On Wednesday 3rd September 2025, I made a speech about deforestation
Transcript:
Ms WATSON-BROWN (Ryan) (18:45): Congratulations to us! Here in Australia, we are responsible for more deforestation than almost any other country on earth. And the Labor government wants to make it worse.
Australia is a major global deforestation—shame, shame, shame—rivalled only by Brazil and Indonesia. Every year, hundreds of thousands of hectares of Australia's unique forests and bushland are bulldozed. In Queensland alone, shamefully, analysis from the Wilderness Society shows that every four minutes threatened species habitat the scale of the Sydney Harbour Bridge area is bulldozed for beef. When allowed to thrive, Australia's precious forests and bushlands provide habitat for threatened species like the koala, the greater glider and the red goshawk and serve as water filters and carbon sinks. My electorate of Ryan is absolutely blessed with large areas of bushland, beautiful creekways and wildlife, and many active volunteer environmental groups working tirelessly, in a volunteering capacity, to preserve, nurture and restore our precious natural environments.

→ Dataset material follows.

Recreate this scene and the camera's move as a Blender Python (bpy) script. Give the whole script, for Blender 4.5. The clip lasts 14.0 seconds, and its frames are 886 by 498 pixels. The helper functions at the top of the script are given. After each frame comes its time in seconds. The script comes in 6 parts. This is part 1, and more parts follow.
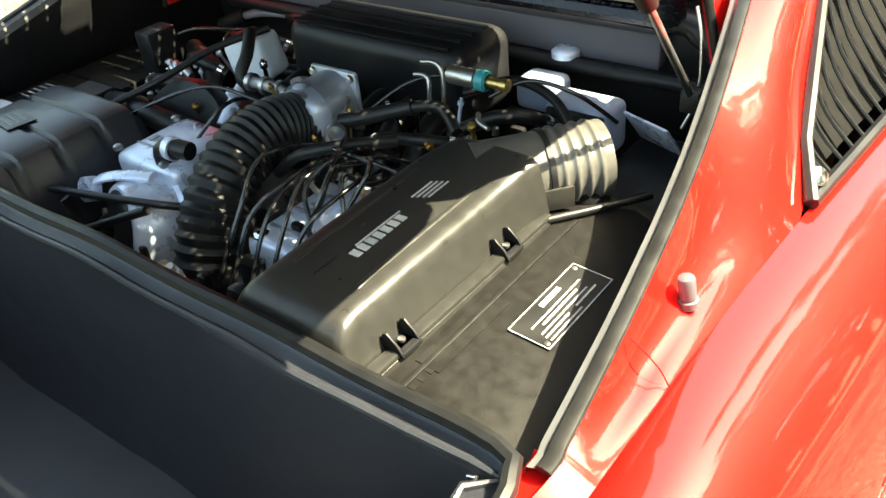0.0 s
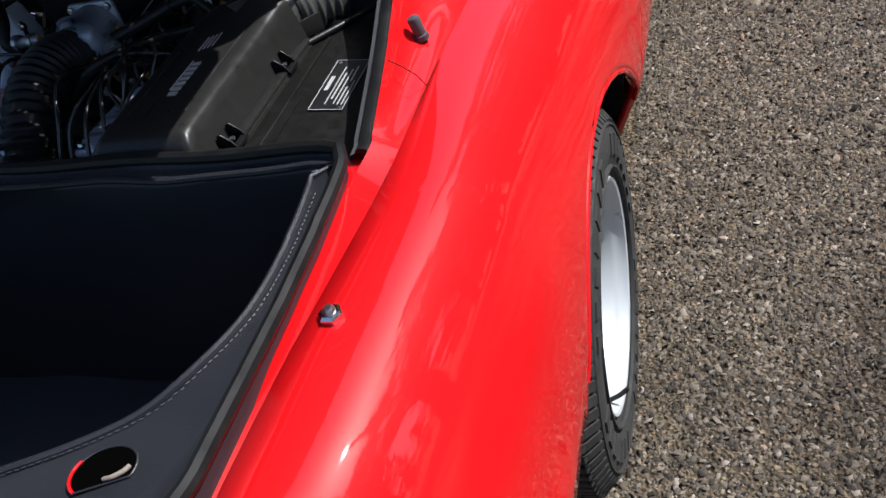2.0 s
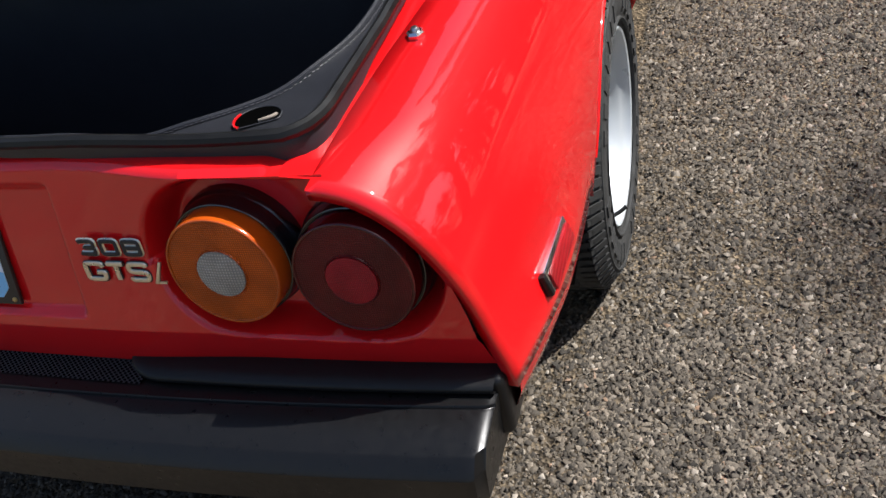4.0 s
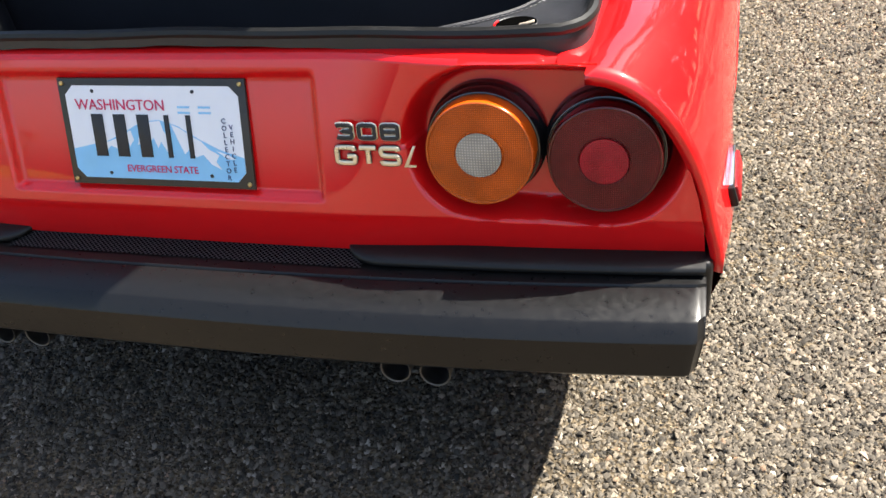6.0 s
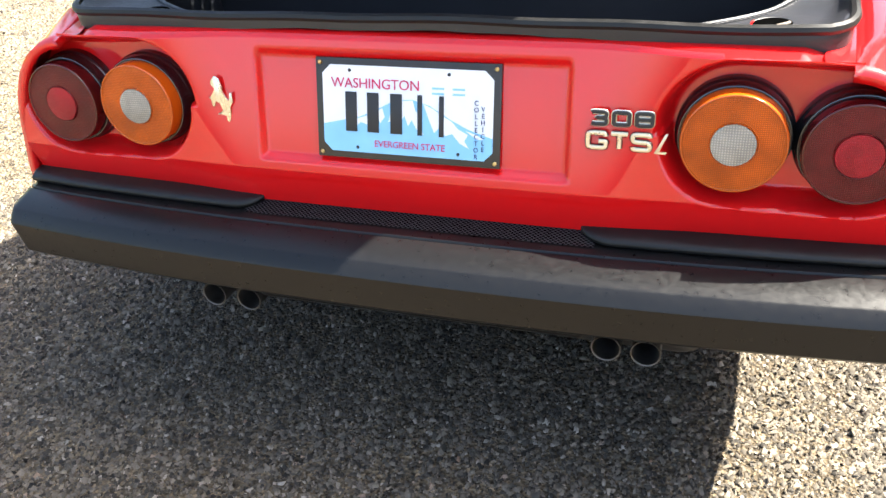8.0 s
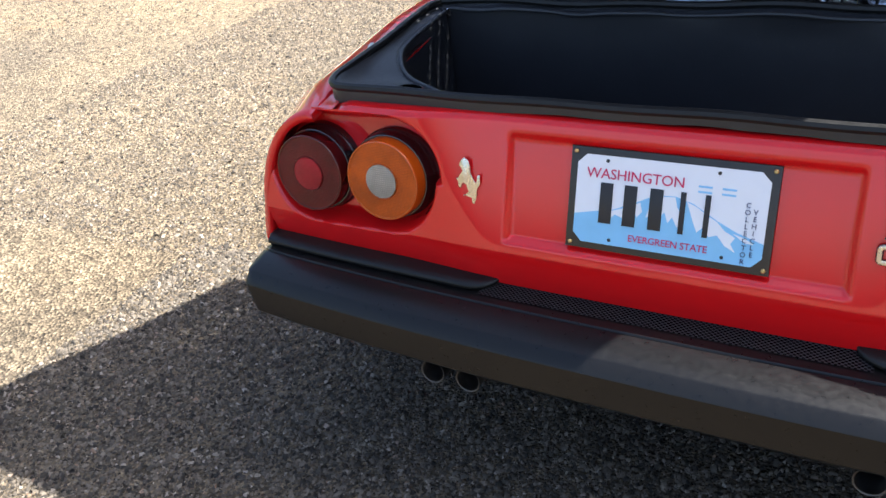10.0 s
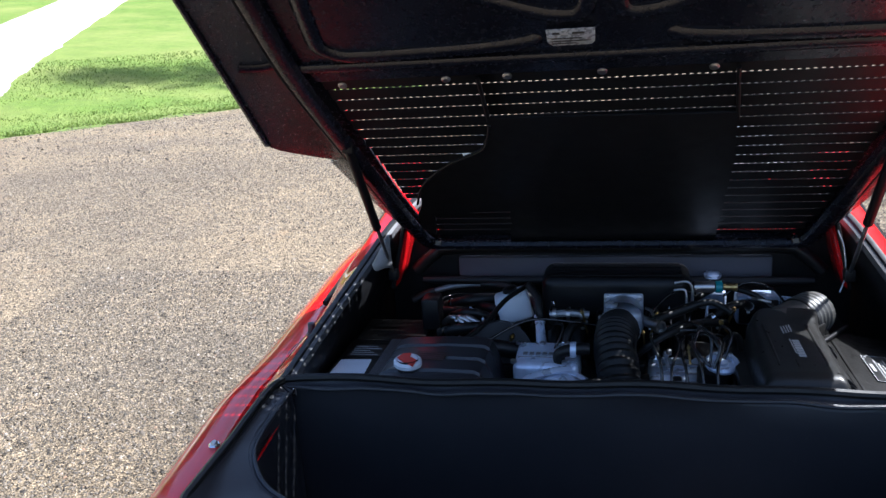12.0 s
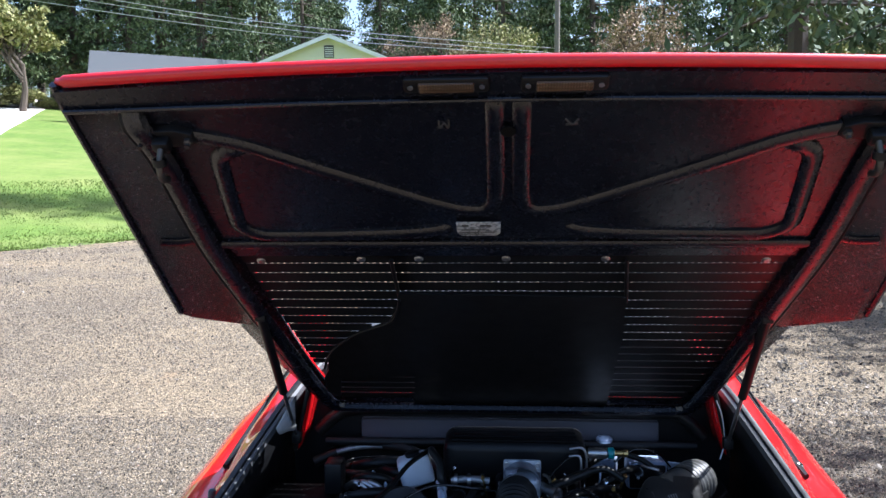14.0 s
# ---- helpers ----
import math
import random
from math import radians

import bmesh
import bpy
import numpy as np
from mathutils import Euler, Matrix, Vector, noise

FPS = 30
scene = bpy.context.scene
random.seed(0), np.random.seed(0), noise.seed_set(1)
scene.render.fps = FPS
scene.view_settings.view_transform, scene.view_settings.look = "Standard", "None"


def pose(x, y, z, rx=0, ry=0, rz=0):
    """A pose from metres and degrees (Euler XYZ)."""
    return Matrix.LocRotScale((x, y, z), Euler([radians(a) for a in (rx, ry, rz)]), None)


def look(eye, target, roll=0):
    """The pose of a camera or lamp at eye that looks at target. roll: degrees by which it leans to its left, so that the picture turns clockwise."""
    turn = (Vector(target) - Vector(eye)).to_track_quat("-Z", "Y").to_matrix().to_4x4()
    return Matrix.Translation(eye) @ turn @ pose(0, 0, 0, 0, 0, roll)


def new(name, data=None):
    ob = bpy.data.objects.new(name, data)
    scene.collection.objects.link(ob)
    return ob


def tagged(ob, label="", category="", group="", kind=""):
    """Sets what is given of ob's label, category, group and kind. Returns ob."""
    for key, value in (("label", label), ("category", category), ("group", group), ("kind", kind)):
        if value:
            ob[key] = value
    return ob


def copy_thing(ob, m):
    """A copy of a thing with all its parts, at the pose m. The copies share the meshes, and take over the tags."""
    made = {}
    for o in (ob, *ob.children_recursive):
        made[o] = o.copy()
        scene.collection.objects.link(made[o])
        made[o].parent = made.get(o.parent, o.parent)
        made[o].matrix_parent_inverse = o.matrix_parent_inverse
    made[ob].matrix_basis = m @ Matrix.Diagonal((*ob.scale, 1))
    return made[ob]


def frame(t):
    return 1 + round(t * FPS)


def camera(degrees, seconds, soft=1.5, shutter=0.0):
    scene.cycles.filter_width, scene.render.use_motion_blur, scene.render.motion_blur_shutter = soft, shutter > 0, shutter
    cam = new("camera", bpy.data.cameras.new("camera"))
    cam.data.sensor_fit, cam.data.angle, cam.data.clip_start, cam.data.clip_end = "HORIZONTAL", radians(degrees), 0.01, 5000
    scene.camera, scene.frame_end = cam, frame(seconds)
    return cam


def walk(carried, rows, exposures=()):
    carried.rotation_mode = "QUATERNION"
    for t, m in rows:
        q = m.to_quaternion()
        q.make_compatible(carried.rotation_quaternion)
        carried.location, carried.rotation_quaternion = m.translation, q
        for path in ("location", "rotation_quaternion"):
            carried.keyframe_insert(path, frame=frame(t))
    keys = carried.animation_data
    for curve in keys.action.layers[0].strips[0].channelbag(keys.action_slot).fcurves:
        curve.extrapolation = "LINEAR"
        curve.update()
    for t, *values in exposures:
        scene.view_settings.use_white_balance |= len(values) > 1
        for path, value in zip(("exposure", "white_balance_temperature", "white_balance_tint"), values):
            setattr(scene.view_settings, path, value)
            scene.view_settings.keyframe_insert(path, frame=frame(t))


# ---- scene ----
cam = camera(55.6, 14.0)
PATH = [
    (0, (0.876, 0.171, 1.344), (-0.194, 1.419, 0.206), -6.2),
    (0.5, (0.985, 0.129, 1.366), (0.005, 1.481, 0.265), -10.6),
    (1, (1.026, 0.076, 1.35), (0.152, 1.481, 0.227), -15.4),
    (1.5, (1.012, -0.055, 1.326), (0.265, 1.372, 0.141), -18.3),
    (2, (1.018, -0.17, 1.301), (0.371, 1.259, 0.06), -17.6),
    (2.5, (1.103, -0.293, 1.291), (0.435, 1.096, 0.016), -18.2),
    (3, (1.131, -0.395, 1.295), (0.409, 0.956, 0.01), -19.0),
    (3.2, (1.124, -0.429, 1.287), (0.388, 0.917, 0.004), -18.8),
    (5.3, (0.88, -0.817, 1.262), (0.418, 0.692, 0.033), -7.7),
    (5.5, (0.848, -0.833, 1.277), (0.375, 0.663, 0.038), -7.1),
    (6, (0.743, -0.921, 1.254), (0.229, 0.596, 0.056), -8.2),
    (6.5, (0.591, -1.012, 1.266), (0.091, 0.508, 0.065), -8.0),
    (7, (0.535, -1.042, 1.266), (0.055, 0.485, 0.068), -6.3),
    (7.5, (0.497, -1.072, 1.273), (-0.007, 0.456, 0.085), -6.2),
    (8, (0.474, -1.093, 1.29), (-0.117, 0.421, 0.124), -6.5),
    (8.5, (0.436, -1.113, 1.302), (-0.242, 0.388, 0.167), -6.4),
    (8.7, (0.422, -1.124, 1.307), (-0.296, 0.37, 0.188), -6.5),
    (10.8, (0.214, -0.937, 1.343), (-0.738, 0.538, 0.384), -7.8),
    (11, (0.198, -0.887, 1.349), (-0.721, 0.627, 0.418), -7.6),
    (11.5, (0.133, -0.875, 1.419), (-0.546, 0.853, 0.676), -4.9),
    (11.8, (0.064, -0.901, 1.478), (-0.445, 0.939, 0.881), -3.9),
    (12, (0.021, -0.926, 1.517), (-0.387, 0.961, 0.993), -3.5),
    (12.5, (-0.018, -0.971, 1.579), (-0.277, 0.978, 1.212), -1.8),
    (13, (-0.011, -0.983, 1.609), (-0.193, 0.99, 1.332), -0.6),
    (13.5, (-0.007, -0.993, 1.61), (-0.163, 0.988, 1.382), -0.4),
    (14, (-0.003, -0.997, 1.605), (-0.154, 0.986, 1.39), -0.6),
]
EXPOSURES = [(0, 3.45, 8600, -4), (0.5, 2.7, 7900, -3), (1.0, 1.65, 6900, 3), (1.5, 0.82, 6400, 8), (2.0, 0.62, 5900, 11), (3.2, 0.57, 5900, 11), (5.3, 1.65, 6500, 9), (6.0, 2.05, 6600, 8), (7.0, 2.57, 6700, 7), (8.0, 2.88, 6700, 7), (8.7, 2.88, 6600, 8), (10.8, 1.68, 5900, 11), (11.5, 1.68, 5700, 11), (12.5, 1.66, 5400, 12), (14.0, 1.66, 5400, 12)]
walk(cam, [(t, look(eye, target, roll)) for t, eye, target, roll in PATH], EXPOSURES)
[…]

But, as usual, the Albanese government is kowtowing to vested interests and lobby groups to further trash nature protections. As usual, they're trying to rush a deal through without addressing the deforestation crisis, and it is a very serious crisis in Australia. The Albanese government must strengthen federal environmental protections and close damaging deforestation loopholes that have allowed this terrible destruction to go on for way too long.
A report released just today showed that Australia's natural environment contributes half a trillion dollars to our economy annually. That's as much as the mining and finance sectors combined. But this huge contribution to our economy is under threat from climate change, of course, and other environmental damage. The report recommends that the government adopt Greens policy to spend one per cent of GDP, which is around $3.4 billion, on protecting nature so that it can still be enjoyed by generations to come.
We also got shocking revelations this week about just how much environmental damage big corporations are getting away with under the current laws—yes, legally.